Transcribe the data in full and exactly, omitting any pictures.

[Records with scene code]
◆ ◆ ◆ ◆ ◆ ◆ ◆
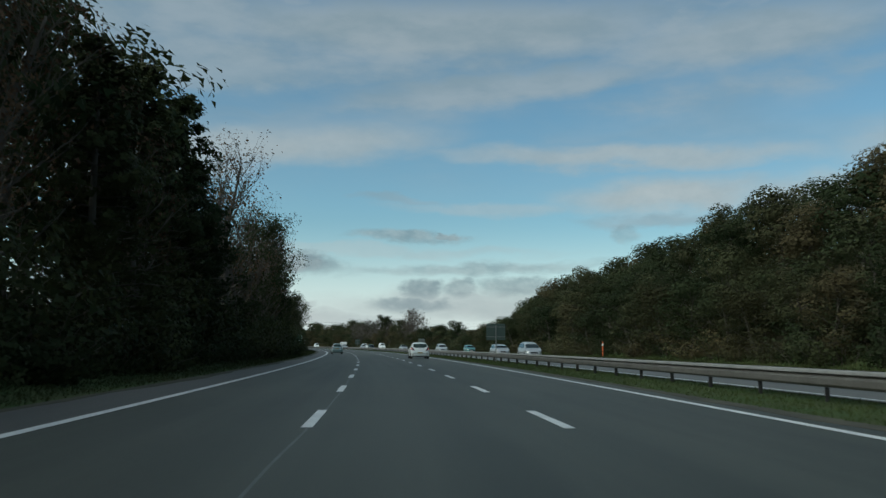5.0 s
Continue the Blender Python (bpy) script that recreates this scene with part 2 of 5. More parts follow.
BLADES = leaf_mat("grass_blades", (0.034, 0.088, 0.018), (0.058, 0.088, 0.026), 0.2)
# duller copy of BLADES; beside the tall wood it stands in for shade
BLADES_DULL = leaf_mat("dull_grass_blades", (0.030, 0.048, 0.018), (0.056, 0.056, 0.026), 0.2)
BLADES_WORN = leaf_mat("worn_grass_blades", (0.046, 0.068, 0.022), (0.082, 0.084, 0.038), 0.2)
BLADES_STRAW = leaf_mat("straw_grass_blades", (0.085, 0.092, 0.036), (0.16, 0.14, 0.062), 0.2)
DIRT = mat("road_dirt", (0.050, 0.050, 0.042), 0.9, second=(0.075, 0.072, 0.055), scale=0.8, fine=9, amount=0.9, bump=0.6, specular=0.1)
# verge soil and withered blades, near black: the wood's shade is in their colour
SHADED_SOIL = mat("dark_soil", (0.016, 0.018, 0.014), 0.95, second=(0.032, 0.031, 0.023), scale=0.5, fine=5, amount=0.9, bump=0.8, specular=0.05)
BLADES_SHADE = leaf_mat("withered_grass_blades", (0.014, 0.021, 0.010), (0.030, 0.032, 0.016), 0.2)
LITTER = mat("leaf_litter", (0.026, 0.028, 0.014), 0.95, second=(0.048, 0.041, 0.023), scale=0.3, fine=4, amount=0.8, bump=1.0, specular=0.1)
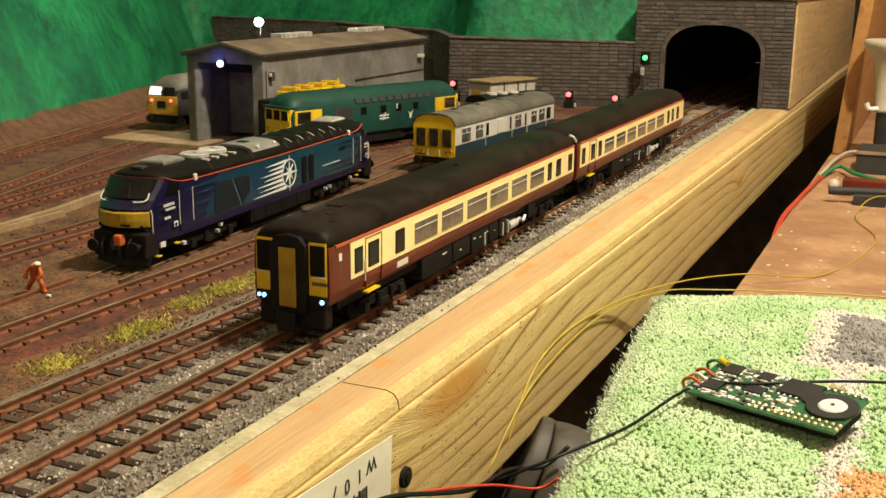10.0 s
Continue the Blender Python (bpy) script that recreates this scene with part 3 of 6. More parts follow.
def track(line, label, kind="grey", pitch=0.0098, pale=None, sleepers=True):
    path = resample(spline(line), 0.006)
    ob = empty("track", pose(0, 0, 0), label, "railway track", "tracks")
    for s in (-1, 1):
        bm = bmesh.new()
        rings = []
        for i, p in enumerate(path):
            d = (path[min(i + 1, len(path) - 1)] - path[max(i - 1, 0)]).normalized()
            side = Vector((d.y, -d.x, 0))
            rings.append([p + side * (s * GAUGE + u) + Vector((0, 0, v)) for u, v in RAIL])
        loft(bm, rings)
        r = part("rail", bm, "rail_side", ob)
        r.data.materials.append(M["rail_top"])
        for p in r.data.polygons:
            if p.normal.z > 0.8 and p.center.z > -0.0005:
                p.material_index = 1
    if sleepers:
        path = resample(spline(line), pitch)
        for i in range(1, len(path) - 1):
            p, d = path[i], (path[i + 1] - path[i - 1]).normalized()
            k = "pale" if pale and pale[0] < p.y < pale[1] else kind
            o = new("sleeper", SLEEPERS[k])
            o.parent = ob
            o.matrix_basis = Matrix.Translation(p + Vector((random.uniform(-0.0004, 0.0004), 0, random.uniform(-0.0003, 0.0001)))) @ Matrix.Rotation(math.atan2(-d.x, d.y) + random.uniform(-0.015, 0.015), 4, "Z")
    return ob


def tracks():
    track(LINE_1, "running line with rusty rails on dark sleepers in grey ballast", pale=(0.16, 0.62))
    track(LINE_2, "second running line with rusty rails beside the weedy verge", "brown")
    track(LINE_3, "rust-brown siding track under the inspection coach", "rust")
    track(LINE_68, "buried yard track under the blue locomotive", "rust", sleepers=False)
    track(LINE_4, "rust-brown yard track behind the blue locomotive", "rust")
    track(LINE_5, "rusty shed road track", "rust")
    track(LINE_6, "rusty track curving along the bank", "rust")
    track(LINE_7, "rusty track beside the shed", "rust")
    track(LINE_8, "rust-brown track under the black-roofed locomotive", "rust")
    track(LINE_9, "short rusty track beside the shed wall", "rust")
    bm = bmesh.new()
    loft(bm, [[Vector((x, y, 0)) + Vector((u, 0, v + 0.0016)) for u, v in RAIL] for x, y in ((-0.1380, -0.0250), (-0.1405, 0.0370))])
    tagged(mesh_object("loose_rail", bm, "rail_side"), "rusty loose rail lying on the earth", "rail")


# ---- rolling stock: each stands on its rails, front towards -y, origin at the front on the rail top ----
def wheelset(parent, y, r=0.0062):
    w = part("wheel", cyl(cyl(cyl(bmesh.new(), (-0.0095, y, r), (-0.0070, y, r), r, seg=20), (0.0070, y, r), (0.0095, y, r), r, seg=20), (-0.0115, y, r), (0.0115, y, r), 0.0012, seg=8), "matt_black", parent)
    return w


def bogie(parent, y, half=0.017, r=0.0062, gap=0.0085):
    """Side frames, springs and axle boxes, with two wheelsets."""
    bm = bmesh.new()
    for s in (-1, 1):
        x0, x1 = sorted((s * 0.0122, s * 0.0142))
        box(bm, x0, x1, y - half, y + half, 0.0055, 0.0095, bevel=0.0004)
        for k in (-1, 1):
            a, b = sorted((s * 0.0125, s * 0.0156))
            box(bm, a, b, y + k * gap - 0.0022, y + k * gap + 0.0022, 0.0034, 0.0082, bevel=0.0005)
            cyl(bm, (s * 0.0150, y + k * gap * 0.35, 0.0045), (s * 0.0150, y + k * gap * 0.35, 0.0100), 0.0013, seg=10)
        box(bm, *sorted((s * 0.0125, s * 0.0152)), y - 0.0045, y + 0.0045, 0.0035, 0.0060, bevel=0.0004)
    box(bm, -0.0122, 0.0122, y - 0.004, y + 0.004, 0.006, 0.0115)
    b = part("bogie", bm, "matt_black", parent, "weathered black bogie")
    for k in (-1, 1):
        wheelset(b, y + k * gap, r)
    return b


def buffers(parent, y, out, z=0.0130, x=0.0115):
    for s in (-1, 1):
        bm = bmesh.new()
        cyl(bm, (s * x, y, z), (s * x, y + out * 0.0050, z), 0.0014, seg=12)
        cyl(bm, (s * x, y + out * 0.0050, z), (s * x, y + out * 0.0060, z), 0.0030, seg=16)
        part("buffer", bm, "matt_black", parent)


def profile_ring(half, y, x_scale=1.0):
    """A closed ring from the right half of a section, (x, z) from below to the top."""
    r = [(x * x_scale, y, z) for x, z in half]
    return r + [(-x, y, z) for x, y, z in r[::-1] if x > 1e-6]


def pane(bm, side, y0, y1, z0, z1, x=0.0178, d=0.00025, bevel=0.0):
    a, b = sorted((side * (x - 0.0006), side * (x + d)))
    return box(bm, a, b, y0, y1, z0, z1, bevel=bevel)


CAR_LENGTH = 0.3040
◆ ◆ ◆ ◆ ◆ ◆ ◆
Exercise response:
5.0 s
Continue the Blender Python (bpy) script that recreates this scene with part 2 of 5. More parts follow.
BLADES = leaf_mat("grass_blades", (0.034, 0.088, 0.018), (0.058, 0.088, 0.026), 0.2)
# duller copy of BLADES; beside the tall wood it stands in for shade
BLADES_DULL = leaf_mat("dull_grass_blades", (0.030, 0.048, 0.018), (0.056, 0.056, 0.026), 0.2)
BLADES_WORN = leaf_mat("worn_grass_blades", (0.046, 0.068, 0.022), (0.082, 0.084, 0.038), 0.2)
BLADES_STRAW = leaf_mat("straw_grass_blades", (0.085, 0.092, 0.036), (0.16, 0.14, 0.062), 0.2)
DIRT = mat("road_dirt", (0.050, 0.050, 0.042), 0.9, second=(0.075, 0.072, 0.055), scale=0.8, fine=9, amount=0.9, bump=0.6, specular=0.1)
# verge soil and withered blades, near black: the wood's shade is in their colour
SHADED_SOIL = mat("dark_soil", (0.016, 0.018, 0.014), 0.95, second=(0.032, 0.031, 0.023), scale=0.5, fine=5, amount=0.9, bump=0.8, specular=0.05)
BLADES_SHADE = leaf_mat("withered_grass_blades", (0.014, 0.021, 0.010), (0.030, 0.032, 0.016), 0.2)
LITTER = mat("leaf_litter", (0.026, 0.028, 0.014), 0.95, second=(0.048, 0.041, 0.023), scale=0.3, fine=4, amount=0.8, bump=1.0, specular=0.1)
10.0 s
Continue the Blender Python (bpy) script that recreates this scene with part 3 of 6. More parts follow.
def track(line, label, kind="grey", pitch=0.0098, pale=None, sleepers=True):
    path = resample(spline(line), 0.006)
    ob = empty("track", pose(0, 0, 0), label, "railway track", "tracks")
    for s in (-1, 1):
        bm = bmesh.new()
        rings = []
        for i, p in enumerate(path):
            d = (path[min(i + 1, len(path) - 1)] - path[max(i - 1, 0)]).normalized()
            side = Vector((d.y, -d.x, 0))
            rings.append([p + side * (s * GAUGE + u) + Vector((0, 0, v)) for u, v in RAIL])
        loft(bm, rings)
        r = part("rail", bm, "rail_side", ob)
        r.data.materials.append(M["rail_top"])
        for p in r.data.polygons:
            if p.normal.z > 0.8 and p.center.z > -0.0005:
                p.material_index = 1
    if sleepers:
        path = resample(spline(line), pitch)
        for i in range(1, len(path) - 1):
            p, d = path[i], (path[i + 1] - path[i - 1]).normalized()
            k = "pale" if pale and pale[0] < p.y < pale[1] else kind
            o = new("sleeper", SLEEPERS[k])
            o.parent = ob
            o.matrix_basis = Matrix.Translation(p + Vector((random.uniform(-0.0004, 0.0004), 0, random.uniform(-0.0003, 0.0001)))) @ Matrix.Rotation(math.atan2(-d.x, d.y) + random.uniform(-0.015, 0.015), 4, "Z")
    return ob


def tracks():
    track(LINE_1, "running line with rusty rails on dark sleepers in grey ballast", pale=(0.16, 0.62))
    track(LINE_2, "second running line with rusty rails beside the weedy verge", "brown")
    track(LINE_3, "rust-brown siding track under the inspection coach", "rust")
    track(LINE_68, "buried yard track under the blue locomotive", "rust", sleepers=False)
    track(LINE_4, "rust-brown yard track behind the blue locomotive", "rust")
    track(LINE_5, "rusty shed road track", "rust")
    track(LINE_6, "rusty track curving along the bank", "rust")
    track(LINE_7, "rusty track beside the shed", "rust")
    track(LINE_8, "rust-brown track under the black-roofed locomotive", "rust")
    track(LINE_9, "short rusty track beside the shed wall", "rust")
    bm = bmesh.new()
    loft(bm, [[Vector((x, y, 0)) + Vector((u, 0, v + 0.0016)) for u, v in RAIL] for x, y in ((-0.1380, -0.0250), (-0.1405, 0.0370))])
    tagged(mesh_object("loose_rail", bm, "rail_side"), "rusty loose rail lying on the earth", "rail")


# ---- rolling stock: each stands on its rails, front towards -y, origin at the front on the rail top ----
def wheelset(parent, y, r=0.0062):
    w = part("wheel", cyl(cyl(cyl(bmesh.new(), (-0.0095, y, r), (-0.0070, y, r), r, seg=20), (0.0070, y, r), (0.0095, y, r), r, seg=20), (-0.0115, y, r), (0.0115, y, r), 0.0012, seg=8), "matt_black", parent)
    return w


def bogie(parent, y, half=0.017, r=0.0062, gap=0.0085):
    """Side frames, springs and axle boxes, with two wheelsets."""
    bm = bmesh.new()
    for s in (-1, 1):
        x0, x1 = sorted((s * 0.0122, s * 0.0142))
        box(bm, x0, x1, y - half, y + half, 0.0055, 0.0095, bevel=0.0004)
        for k in (-1, 1):
            a, b = sorted((s * 0.0125, s * 0.0156))
            box(bm, a, b, y + k * gap - 0.0022, y + k * gap + 0.0022, 0.0034, 0.0082, bevel=0.0005)
            cyl(bm, (s * 0.0150, y + k * gap * 0.35, 0.0045), (s * 0.0150, y + k * gap * 0.35, 0.0100), 0.0013, seg=10)
        box(bm, *sorted((s * 0.0125, s * 0.0152)), y - 0.0045, y + 0.0045, 0.0035, 0.0060, bevel=0.0004)
    box(bm, -0.0122, 0.0122, y - 0.004, y + 0.004, 0.006, 0.0115)
    b = part("bogie", bm, "matt_black", parent, "weathered black bogie")
    for k in (-1, 1):
        wheelset(b, y + k * gap, r)
    return b


def buffers(parent, y, out, z=0.0130, x=0.0115):
    for s in (-1, 1):
        bm = bmesh.new()
        cyl(bm, (s * x, y, z), (s * x, y + out * 0.0050, z), 0.0014, seg=12)
        cyl(bm, (s * x, y + out * 0.0050, z), (s * x, y + out * 0.0060, z), 0.0030, seg=16)
        part("buffer", bm, "matt_black", parent)


def profile_ring(half, y, x_scale=1.0):
    """A closed ring from the right half of a section, (x, z) from below to the top."""
    r = [(x * x_scale, y, z) for x, z in half]
    return r + [(-x, y, z) for x, y, z in r[::-1] if x > 1e-6]


def pane(bm, side, y0, y1, z0, z1, x=0.0178, d=0.00025, bevel=0.0):
    a, b = sorted((side * (x - 0.0006), side * (x + d)))
    return box(bm, a, b, y0, y1, z0, z1, bevel=bevel)


CAR_LENGTH = 0.3040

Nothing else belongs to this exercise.